En los años 50, Renault emprendió su particular aventura norteamericana. La dimensión del proyecto le vino un poco grande, pues penetrar en aquél singular mercado y competir con los enormes coches propios de aquél país no era ni fácil ni barato.
Poco a poco, viendo los discretos resultados comerciales, la marca francesa se batió en retirada hacia sus cuarteles de Europa, donde tenía el éxito asegurado. En pleno repliegue de su red comercial americana, Russell Feldman hace un insólito pedido a Renault.
Feldmann era presidente de la National Union Electric Corporation y, a la vez, propietario de la compañía carrocera Henney y, por añadidura, poseía también la fábrica de baterías Exide. No es extraño pues que, entre sus intereses comerciales y una anticipadora fe en la electricidad como energía de propulsión, el directivo y magnate norteamericano se planteara crear un modelo de automóvil alimentado por baterías.
Los coches norteamericanos de la época, con sus cromados, alerones y gigantescas dimensiones, no eran nada apropiados para la conversión eléctrica. Feldmann necesitaba un coche ligero, de mecánica sencilla y fácilmente transformable. Y así encontró en el Dauphine, que todavía se vendía en los EEUU, la mitad de su proyecto ya realizado.
Motor de carretilla
Aprovechando el stock sobrante en la red comercial, encargó 100 unidades del Dauphine, sin motor ni transmisión. Su extrema ligereza frente a los coches que por allá rodaban resultaba idónea para sus planes de ofrecer un coche eléctrico, asequible y práctico.
La instalación no planteó demasiados problemas, ya que se utilizó el maletero delantero para alojar un motor eléctrico utilizado habitualmente en carretillas elevadoras y, en el vano posterior donde iba alojado normalmente el motor de explosión del Dauphine, se alojaron las baterías.

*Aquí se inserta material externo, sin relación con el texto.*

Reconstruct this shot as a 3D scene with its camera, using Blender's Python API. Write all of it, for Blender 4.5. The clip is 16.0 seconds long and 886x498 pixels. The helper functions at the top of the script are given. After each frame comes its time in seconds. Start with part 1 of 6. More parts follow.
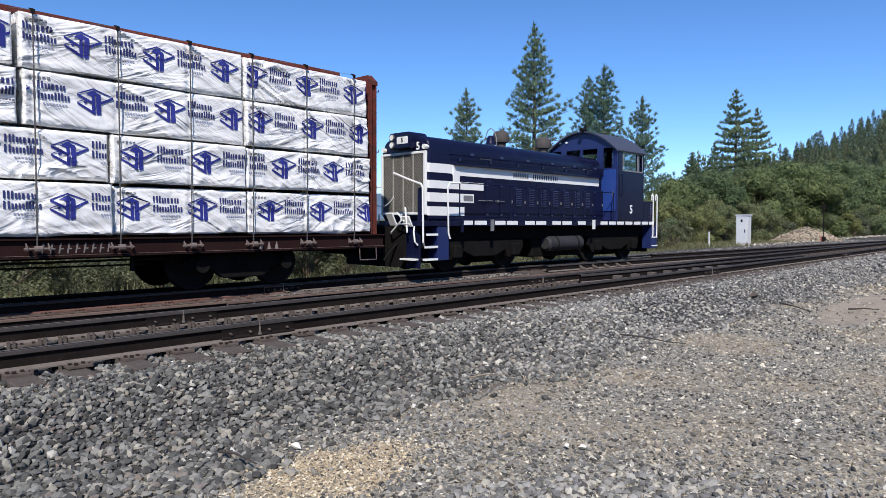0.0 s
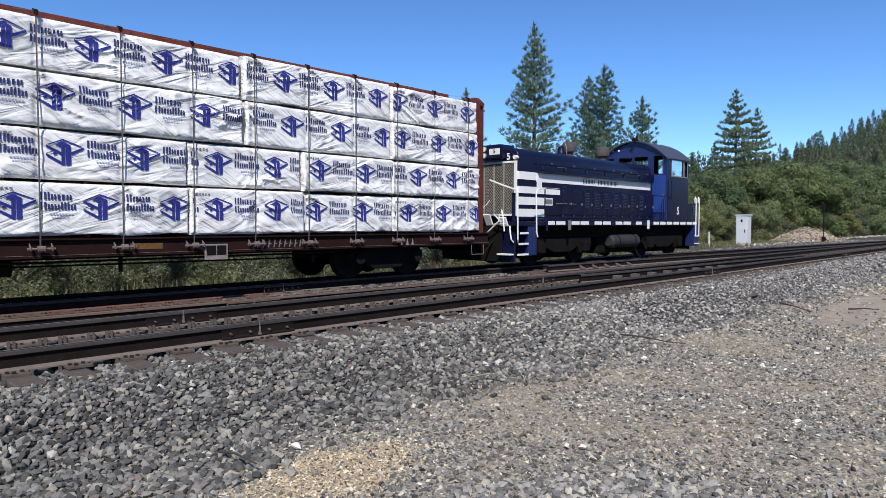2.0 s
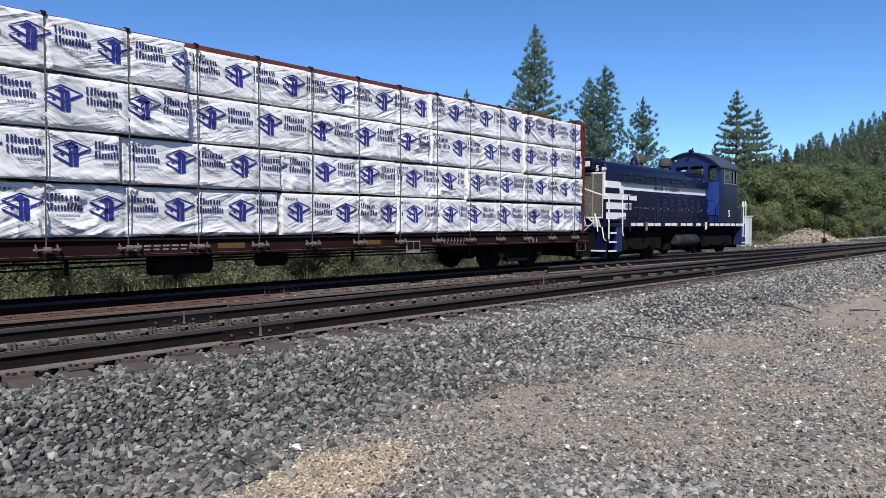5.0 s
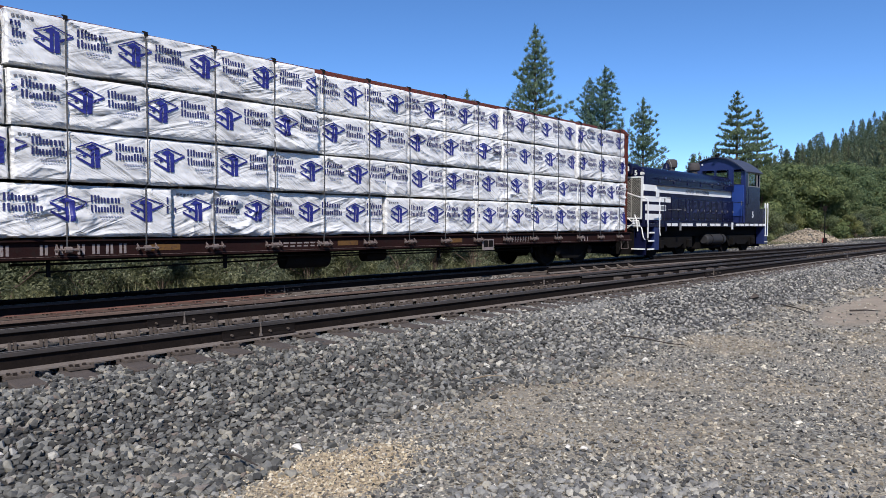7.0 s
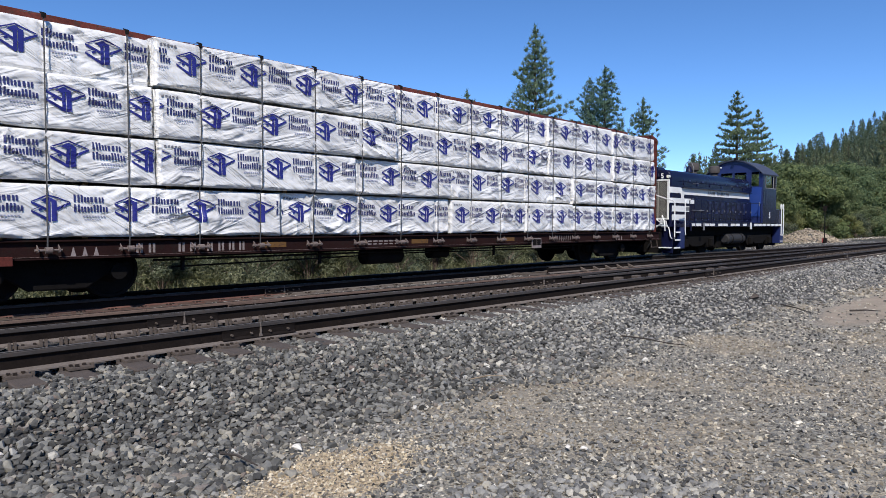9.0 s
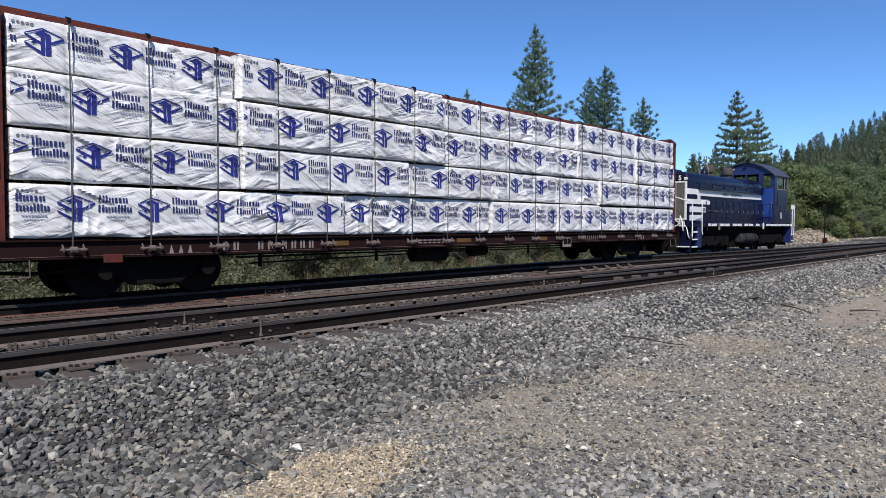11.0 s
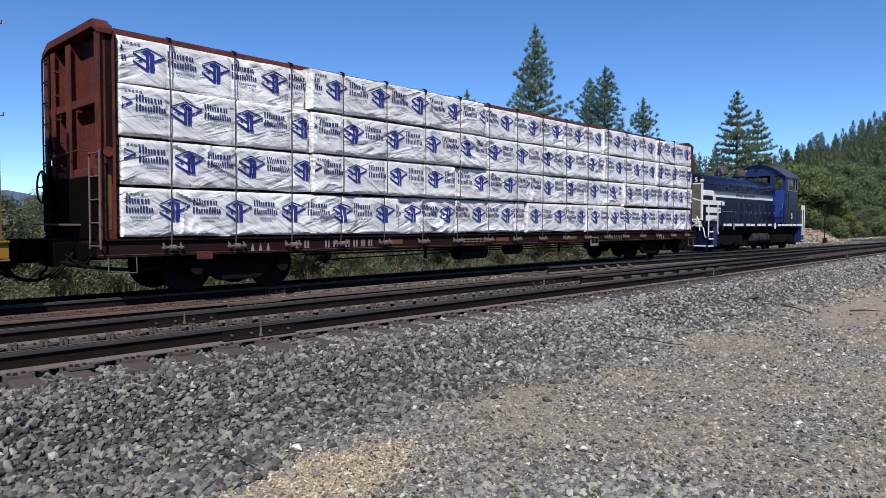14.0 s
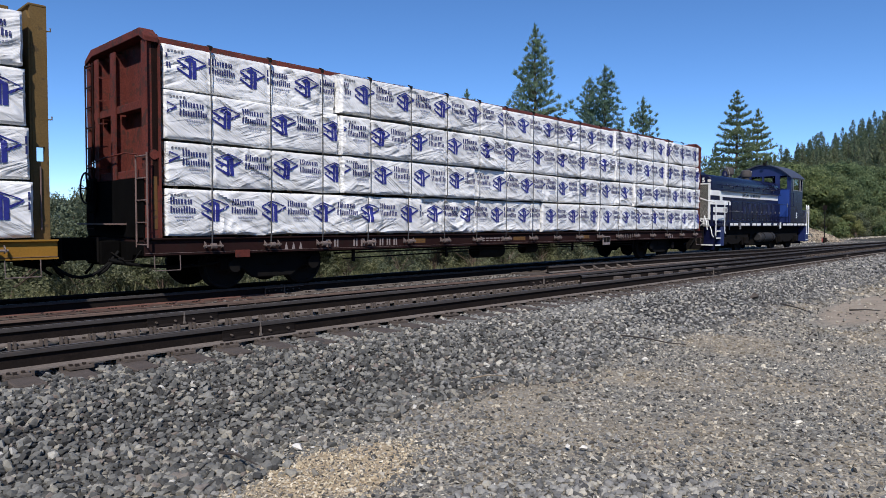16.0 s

En una primera versión del Henney Kilowatt se conectaron en serie 12 baterías convencionales de 6 voltios lo que le otorgaba una velocidad máxima de 64 kilómetros por hora y otros tantos de autonomía. En una siguiente evolución, se le añadieron dos baterías más, elevando la velocidad hasta los 75 kilómetros por hora y aumentando la autonomía máxima hasta los 75 kilómetros.
Sin posibilidad de transportar carga alguna más que los pasajeros, ya que se había invadido el maletero original con el motor, el Henney Kilowatt era sin embargo bastante ligero incluso hoy en día para tratarse de un eléctrico. La primera versión daba en la báscula 950 kilos y, la segunda, más perfeccionada mecánicamente, alcanzaba los 1.100. Como única opción en el modelo, que costaba 3.500 dólares, se podía elegir el color: un granate "Montijo", negro o gris.
Fracaso comercial
El resultado comercial del Dauphine eléctrico no pasó de la curiosa anécdota, ya que se vendieron solamente 47 unidades en total de las dos versiones fabricadas y 32 de ellas como flotas para compañías eléctricas. Incluso el estado de Tenessee adquirió el Henney Kilowatt como coche oficial de servicio. Y, que se sepa, todavía existen dos unidades en funcionamiento además de los escasos ejemplares que se exhiben en museos de EEUU y Francia (Pudimos ver uno expuesto en el Salón del Automóvil de París de 2010).
Como hoy, la dificultad de recarga perjudicó entonces el lanzamiento de cualquier intento de coche eléctrico como el Henney. Pero, ahora que los fabricantes nos adelantan que será el futuro del automóvil, ahí queda para la posteridad el acertado augurio americano del pequeño Dauphine eléctrico.